Brand guidelines can help make things easier when you are working with a new agency, supplier or new member of staff. They can help speed things up and save a lot of time and heartache.

3. Staff motivation

Brand guidelines can help to motivate a team. The introductory part of the guidelines will include your brand strategy and should include your business mission, vision and business goals. This will ensure staff know what your business is about and where you are heading which are key for morale.

4. Leverage your brand across all your touch points

Well thought out guidelines will consider how to apply your brand across all your touch points. This will include all communication - not just your marketing collateral. For example, your email signature and your customer quotations.

Brand guidelines examples

So what should your brand guidelines contain?

  • Brand overview – what is your mission statement and what are your brand values

  • Logo usage – how does your logo work across different formats and are there different colour variants

  • Colour palette – what colours and Pantone references should be used

  • Typography – what fonts can be used and what sizes

  • Tone of voice – this is how you want your copy and messaging to come across to your audience – formal/informal, serious/light-hearted

  • Corporate stationery – how does your brand work across letterheads, business cards etc

  • Social media application – how does your brand work across different social media platforms. Many platforms allow you to personalise your profile page requiring landscape banners, so consider the practicalities of this. Do you also need to adapt your logo to a special size and do you need a template for posts?

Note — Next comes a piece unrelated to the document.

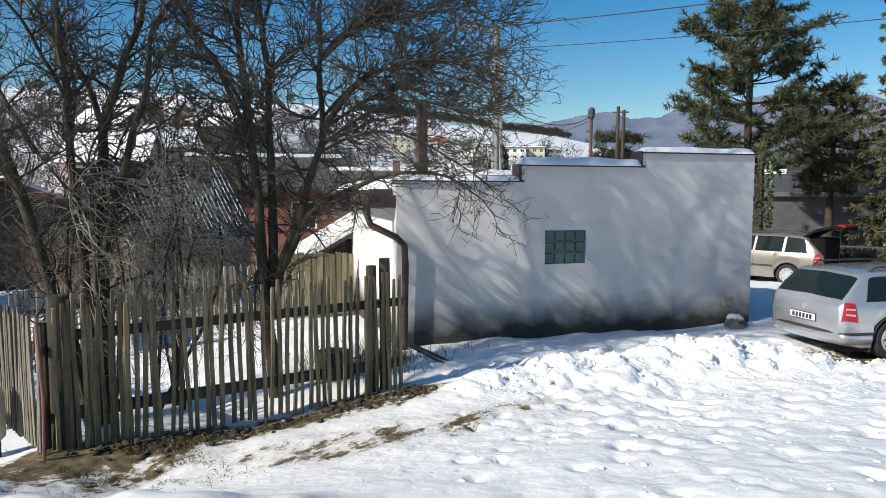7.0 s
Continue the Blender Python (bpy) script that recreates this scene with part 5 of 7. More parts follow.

  • Website guidelines – how does your brand translate on your website?

  • Photography guidelines – what photography can be used. Consider the style, colours and scenarios/settings.

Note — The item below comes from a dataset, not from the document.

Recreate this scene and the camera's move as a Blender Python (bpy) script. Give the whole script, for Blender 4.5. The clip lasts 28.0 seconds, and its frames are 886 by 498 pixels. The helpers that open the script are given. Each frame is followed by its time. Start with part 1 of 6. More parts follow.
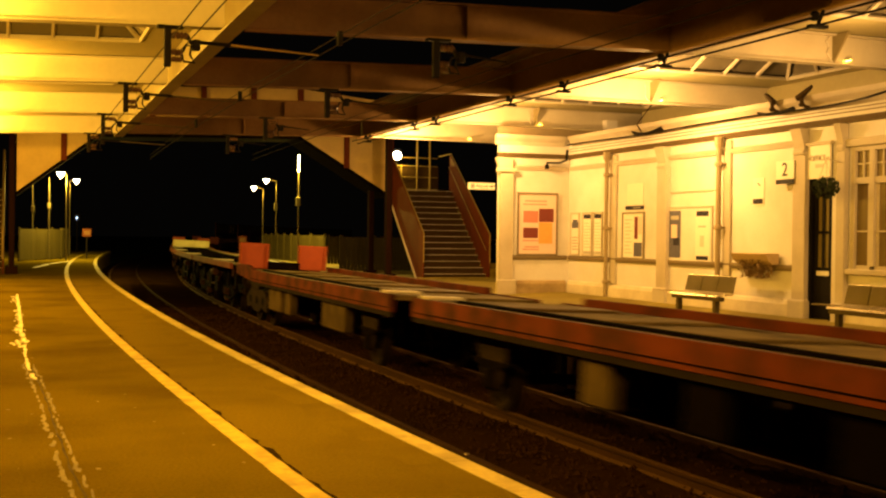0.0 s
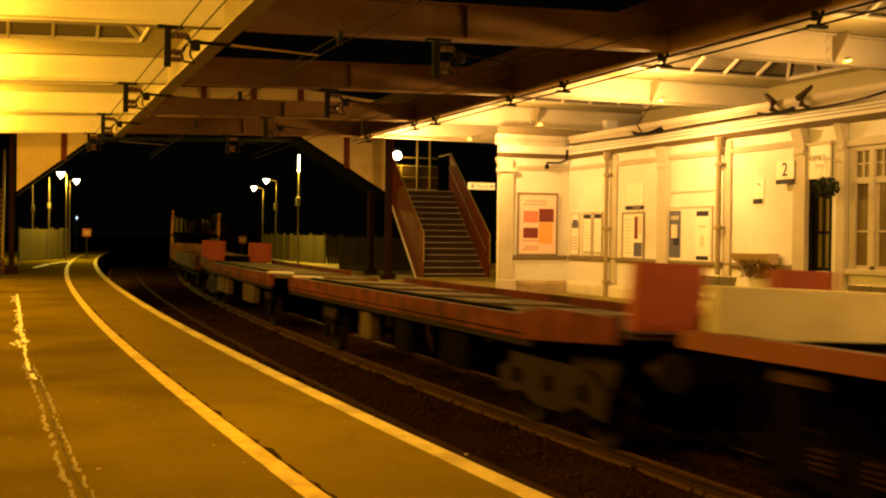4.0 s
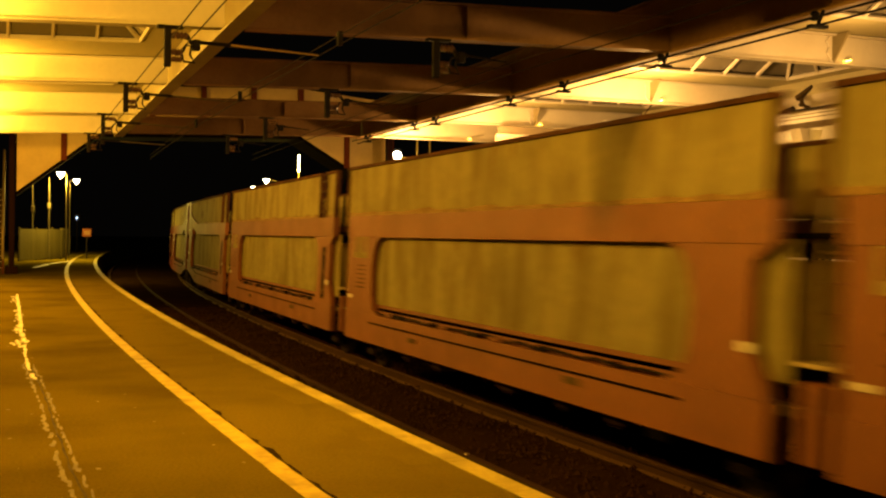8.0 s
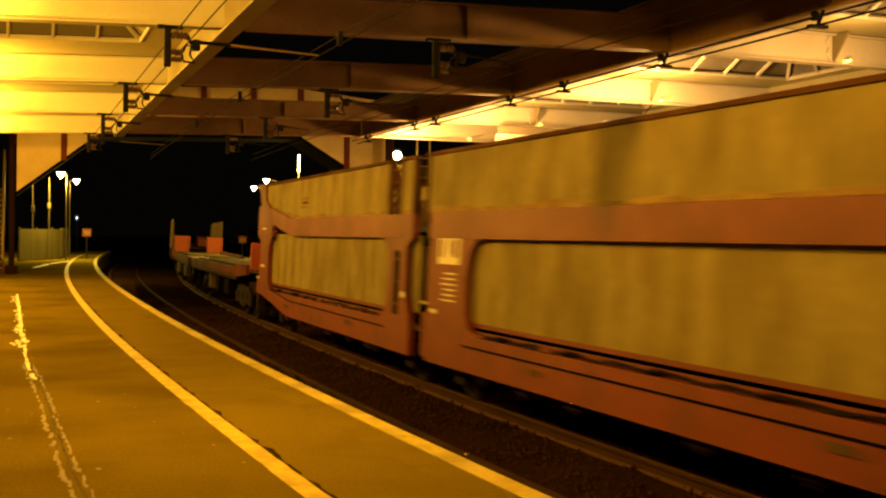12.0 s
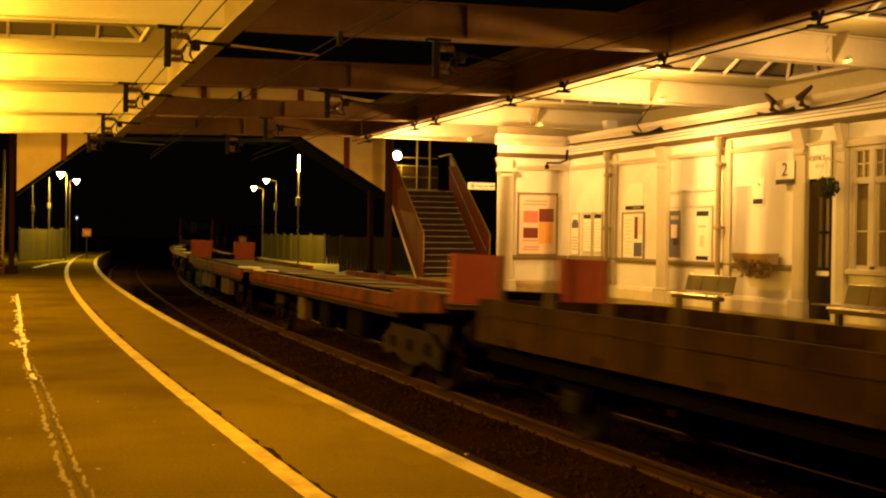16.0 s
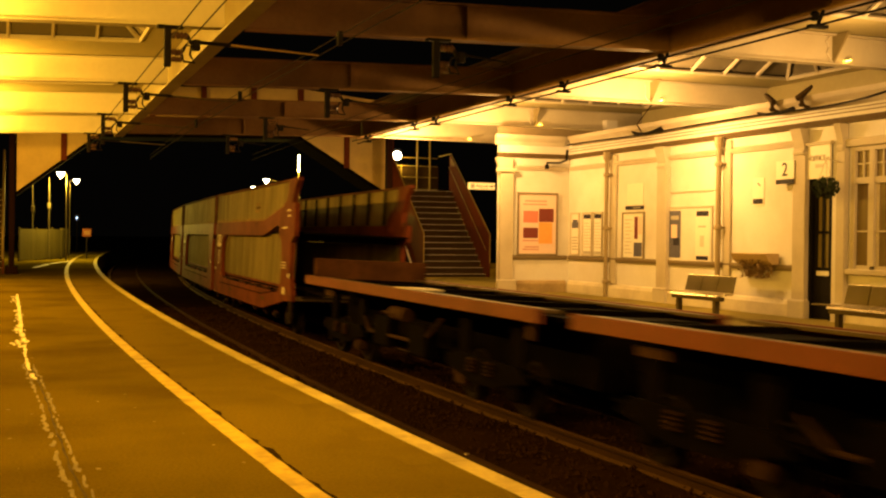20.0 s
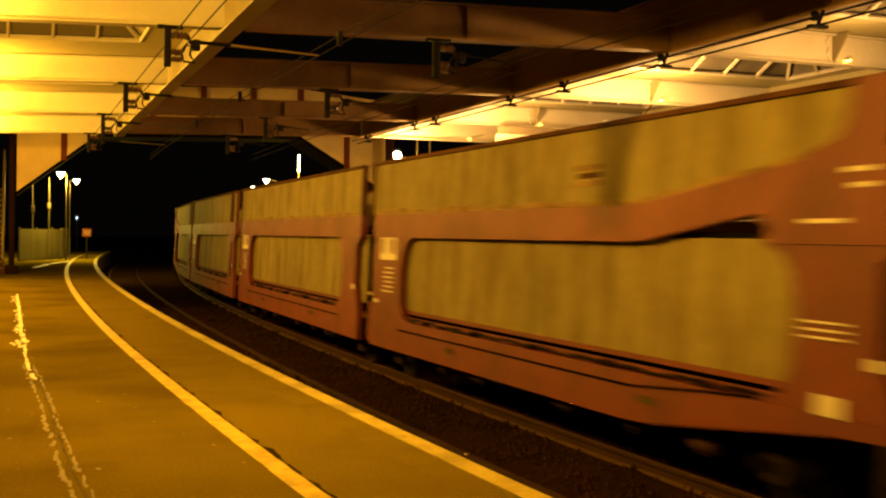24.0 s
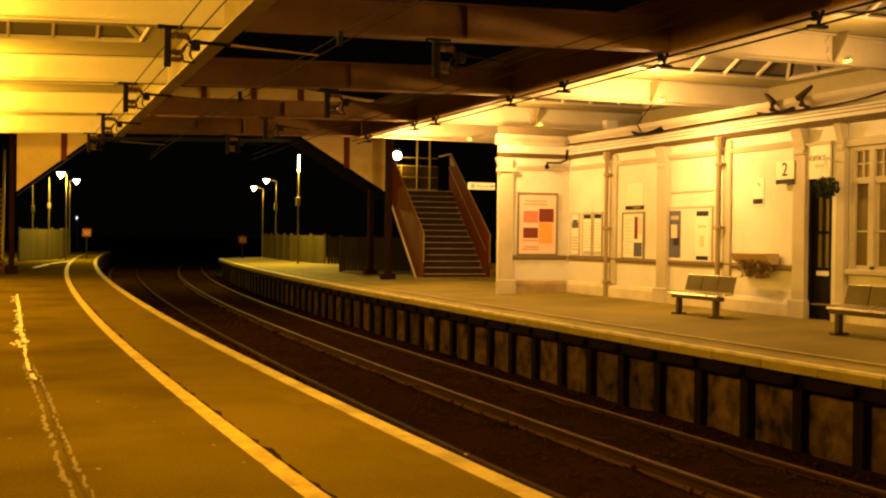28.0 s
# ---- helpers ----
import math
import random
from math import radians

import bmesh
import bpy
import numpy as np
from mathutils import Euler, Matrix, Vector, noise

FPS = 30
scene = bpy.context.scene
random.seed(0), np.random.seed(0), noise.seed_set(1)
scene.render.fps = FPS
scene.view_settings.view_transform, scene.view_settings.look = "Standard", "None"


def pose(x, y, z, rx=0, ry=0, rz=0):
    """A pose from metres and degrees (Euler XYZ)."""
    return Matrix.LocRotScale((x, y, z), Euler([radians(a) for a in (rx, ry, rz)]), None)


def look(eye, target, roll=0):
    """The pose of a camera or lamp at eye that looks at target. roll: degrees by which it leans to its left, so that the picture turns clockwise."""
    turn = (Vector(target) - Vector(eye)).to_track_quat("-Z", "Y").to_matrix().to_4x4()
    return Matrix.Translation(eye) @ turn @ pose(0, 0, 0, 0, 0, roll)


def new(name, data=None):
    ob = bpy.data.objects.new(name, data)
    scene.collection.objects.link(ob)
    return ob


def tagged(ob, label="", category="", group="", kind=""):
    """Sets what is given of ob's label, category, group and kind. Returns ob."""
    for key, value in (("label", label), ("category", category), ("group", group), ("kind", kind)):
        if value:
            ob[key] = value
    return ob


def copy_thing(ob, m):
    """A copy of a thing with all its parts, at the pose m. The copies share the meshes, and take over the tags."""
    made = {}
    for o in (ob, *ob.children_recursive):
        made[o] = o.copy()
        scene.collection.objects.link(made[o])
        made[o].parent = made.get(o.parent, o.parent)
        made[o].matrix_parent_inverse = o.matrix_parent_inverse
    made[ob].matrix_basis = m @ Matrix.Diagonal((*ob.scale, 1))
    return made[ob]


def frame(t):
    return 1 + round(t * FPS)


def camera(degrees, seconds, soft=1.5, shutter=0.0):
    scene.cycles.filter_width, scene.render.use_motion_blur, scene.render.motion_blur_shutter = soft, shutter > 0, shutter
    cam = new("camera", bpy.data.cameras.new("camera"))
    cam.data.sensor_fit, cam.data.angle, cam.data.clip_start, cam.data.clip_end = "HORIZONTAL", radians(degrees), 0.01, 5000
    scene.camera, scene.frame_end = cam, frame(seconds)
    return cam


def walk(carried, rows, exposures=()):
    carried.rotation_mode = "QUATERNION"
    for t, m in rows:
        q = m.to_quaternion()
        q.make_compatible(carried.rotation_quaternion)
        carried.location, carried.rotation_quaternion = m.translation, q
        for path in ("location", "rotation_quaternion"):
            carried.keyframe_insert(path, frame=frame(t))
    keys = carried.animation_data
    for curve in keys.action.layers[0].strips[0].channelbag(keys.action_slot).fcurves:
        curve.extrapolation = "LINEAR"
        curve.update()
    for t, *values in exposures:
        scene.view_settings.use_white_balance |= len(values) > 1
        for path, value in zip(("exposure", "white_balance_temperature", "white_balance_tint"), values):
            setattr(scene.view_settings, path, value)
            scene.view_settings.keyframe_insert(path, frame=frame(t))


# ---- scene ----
# Plan: x runs across the tracks, y along them, z up from the near platform's surface.
cam = camera(42.8, 28.0, soft=2.2, shutter=0.6)
EYE = (0.0, 0.0, 1.42)
TURN, TILT, LEAN = 0.361, 0.011, 0.6875
AIM = (EYE[0] + math.sin(TURN) * math.cos(TILT), EYE[1] + math.cos(TURN) * math.cos(TILT), EYE[2] - math.sin(TILT))
walk(cam, [(0.0, look(EYE, AIM, LEAN)), (28.0, look(EYE, AIM, LEAN))], exposures=[(0.0, 1.25), (1.5, 1.15), (2.5, 1.1), (7.0, 1.1), (8.5, 1.26), (9.5, 1.3), (12.0, 1.36), (13.0, 1.25), (14.5, 1.1), (20.5, 1.1), (21.5, 1.2), (23.5, 1.34), (26.3, 1.36), (27.2, 1.12), (28.0, 1.1)])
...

  • Copy guidelines – it is incredibly useful to have a glossary of words and abbreviations to be used to ensure consistency.

  • Advertising treatments – think about the main forms of advertising you use and will use in the future. How does your brand work across print ads, website banners, signage, point of sale and leaflets?

  • Co-branding – many brands work with external partners so consider how your brand will work with multiple logos.

Sharp Thinking's brand fonts

5 tips

Here are a few pointers to help:

  1. Try and future-proof your brand – think of the main scenarios you may need to think about in the future

  2. Find the right balance to provide guidance and be flexible enough to allow creativity

  3. Less is more - try and keep as succinct as you can. Jotting down every rule possible will just overwhelm your audience and potentially put them off. Instead, you need to provide encouragement and allow the reader to interpret the guidelines so they can make day to day decisions easily.

  4. Getting the tone right - I've talked about tone of voice and providing encouragement, consider how the brand guidelines may come across to the reader and the language you are using. Although, you want compliance, provide motivational, positive language.

  5. Updates - your brand guidelines are not set in stone. Label them as the first version. It is always possible to provide updates later on.

To summarise

Brand guidelines are essential to keep your brand identity consistent, recognisable and ownable. It is well worth the time creating some guidelines. Have a go, they really can help.